Other listening right now includes:

Chas and Dave "Ain't No Pleasing You" (Towerbell, 7"): The second greatest chart conspiracy of all time was when the BBC and the forces of law conspired to keep "God Save The Queen" off the top spot in silver jubilee '77. The greatest, however, was when MI5 and other agents of darkness and anti-Rockney agitators saw fit to relegate this particular crowdpleaser to no. 2, when everybody knows it was flying out of record shops left right and centre. And, as anyone who saw them play this at the 100 Club last month knows, they've still got it...

Taskforce "3 Fingers" (from "Music from the Corner Volume 4" CD on MFTC): At last, a new street anthem for London's dispossessed... I'm really glad I've given this LP a few listens.

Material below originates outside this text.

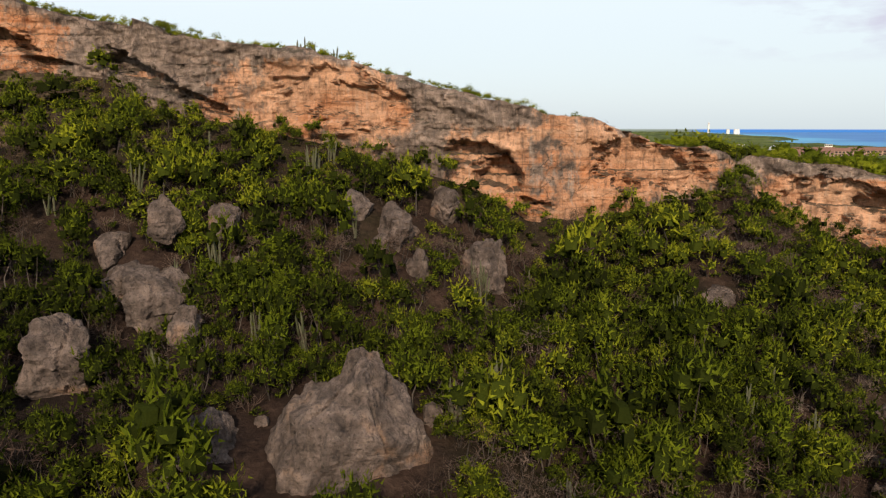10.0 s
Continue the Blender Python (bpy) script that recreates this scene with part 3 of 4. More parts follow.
def shrub_mesh(seed, sprays, clumps, leaf, thin=0.2, stems=3, spread=1.0, core=0.75, lift=0.16, tip=0.95):
    """Unit shrub about 1 m wide and 1 m tall: points, core faces, stem faces and spray triangles."""
    r = np.random.RandomState(seed)
    ang = np.arange(clumps) * 2.4 + r.uniform(-0.5, 0.5, clumps)
    rad = np.sqrt((np.arange(clumps) + 0.2) / clumps) * 0.36 * spread * r.uniform(0.75, 1.15, clumps)
    cc = np.stack([np.cos(ang) * rad, np.sin(ang) * rad, lift + 0.52 * np.sqrt(np.clip(1 - (rad / 0.44) ** 2, 0, 1)) + r.uniform(-0.10, 0.14, clumps)], 1)
    big = r.uniform(0.12, 0.20, clumps) * math.sqrt(9.0 / clumps)
    v, fc = np.zeros((0, 3)), np.zeros((0, 4), int)
    if core > 0:
        for c0 in range(clumps):
            fc = np.concatenate([fc, BOX_F + len(v)])
            v = np.concatenate([v, cc[c0] + BOX * big[c0] * core * r.uniform(0.6, 1.3, (8, 1)) * (1, 1, 0.85)])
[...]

If you loop this with Lowkey's "London", you get the sound of this city at the moment, and that's dark, cold and defiant.

Life "You Know Who" (from "Realities of Life" CD on Zebra Traffic): While "What Our Estates Have Become" is still the highlight (and goes very well with the TVP's "All The Young Children On Crack..."), the trilogy of battle raps, "You Know Who", "Come On" and "Rebel Soul" are all really strong, even inamongst all the conscious choons. A big album from the Phi Life Cypher lynchpin.

NineHundred and 9 "X-Force"(new 12" on Powertools): Was all set to tell you this was merely very promising, bassy, playful stuff from a newcomer, but surprise surprise it is apparently none other than a pseudonym for an artist I already bore you about at great length (as if that narrows down the field). Anyway, this joins "Part Of The Union" and the new McAffer / Syber Symon record on RAW in the early medal contention for 2006's London techno olympics.